Vita Chiesa
Padre Bede, un ponte tra cristianesimo e India
Si svolge dal 6 all’8 giugno al monastero di Camaldoli il convegno su padre Bede Griffiths, «un ponte tra oriente e occidente». Viene ricordata la figura di questo singolare monaco, che ha saputo mettere in dialogo la spiritualità monastica occidentale con la spiritualità orientale e con le pratiche ascetiche dello yoga. Il convegno si apre venerdì sera con una relazione introduttiva di padre Bernardino Cozzarini; sabato 7, la mattina una relazione di padre Ivan Nicoletto su «Padre Bede in dialogo con l’Occidente»; nel pomeriggio, una relazione di Antonia Tronti, insegnante di yoga, su «padre Bede in dialogo con l’Oriente». Alle 18, incontro interreligioso di preghiera nella vigilia di Pentecoste. Domenica 8 giugno, relazione di padre Thomas Matus su «advaita e yoga». Per informazioni e prenotazioni, tel. 0575/556001 oppure su internet al sito www.camaldoli.it
Nel momento storico in cui stiamo vivendo, contrassegnato da tante possibilità di incontro e di arricchimento fra culture, popoli e religioni, avvertiamo allo stesso tempo quanto facciamo fatica ad entrare in dialogo con chi è diverso da noi, e quanto sia più facile ignorarsi, essere indifferenti gli uni verso gli altri, o considerarci addirittura avversari e nemici. Crediamo che il nostro tempo e lo Spirito che lo anima chieda a tutta l’umanità e a ciascuno singolarmente una profonda conversione del cuore all’ospitalità e all’ascolto reciproco, per riconoscerci tutti abitatori della terra e in relazione gli uni con gli altri.
Durante i suoi studi e i primi anni di vita monastica, padre Bede era diventato sempre più consapevole che il mondo occidentale stava perdendo una parte preziosa ed essenziale della sua anima. Scienza, tecnologia, sviluppo economico, produttività, mito del progresso illimitato rischiavano, secondo lui, di ridurre la persona umana e il mondo d’occidente ad una dimensione puramente materiale, ossia di valutare tutto ciò che esiste secondo il criterio della produttività, del calcolo, del controllo, del dominio.

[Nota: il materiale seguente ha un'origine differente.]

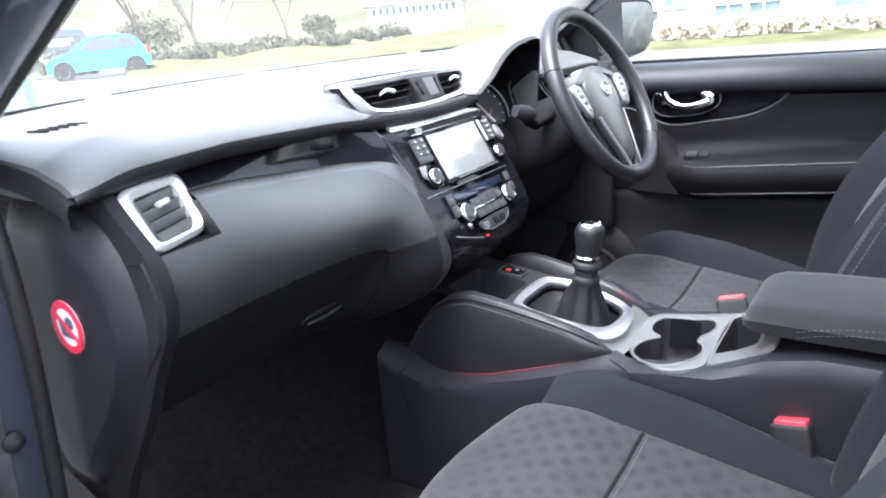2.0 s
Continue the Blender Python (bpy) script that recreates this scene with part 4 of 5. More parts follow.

Quanto Bede avvertiva come pericoloso, rispetto al pur fantastico sviluppo delle capacità della ragione umana del mondo moderno, erano i risvolti negativi di un tale progetto: lo sfruttamento indiscriminato della natura, l’appiattimento culturale, la perdita del senso comune e sociale, l’aumento del potere distruttivo delle guerre e dei conflitti, la separazione fra i saperi, la scomparsa delle dimensioni spirituali dell’umanità. Iniziò così un lungo cammino di meditazione e di esperienze tese a scoprire e risvegliare le dimensioni sepolte e dimenticate dell’umanità odierna, che lo portarono a contatto con le ricchezze della sapienza umana distillate nella tradizione cristiana e nelle spiritualità dell’oriente.
Nel 1955 Bede Griffiths si reca in India con il desiderio di integrare le ricchezze spirituali dell’esperienza cristiana con quella indù. Assume l’abito e il genere di vita del sannyasi («rinunciantea»: è così che gli indù chiamano i loro monaci) e abita fino alla morte, in un ashram («dimora monastica, eremo») chiamato Shantivanam («foresta della pace») nello Stato del Tamil Nadu dove ancora oggi continua quell’esperienza monastica, affiliata alla nostra Congregazione camaldolese. Sotto la sua guida, in particolare negli anni Ottanta e Novanta questo centro totalmente cristiano e totalmente indiano ha accolto migliaia di persone da tutto il mondo animate da una più o meno consapevole ricerca spirituale.
Sin dall’inizio della sua vita di monaco, l’essere «contemplativo» ha significato per lui vivere in unione con i suoi fratelli nel monastero e con tutti gli altri esseri umani, farsi attento ascoltatore di coloro che chiedevano una parola di saggezza, essere premuroso nella cura dei più poveri che vivevano nei villaggi vicini, affrontare le difficoltà, i dubbi, le incomprensioni e i momenti di prova del cammino di fede.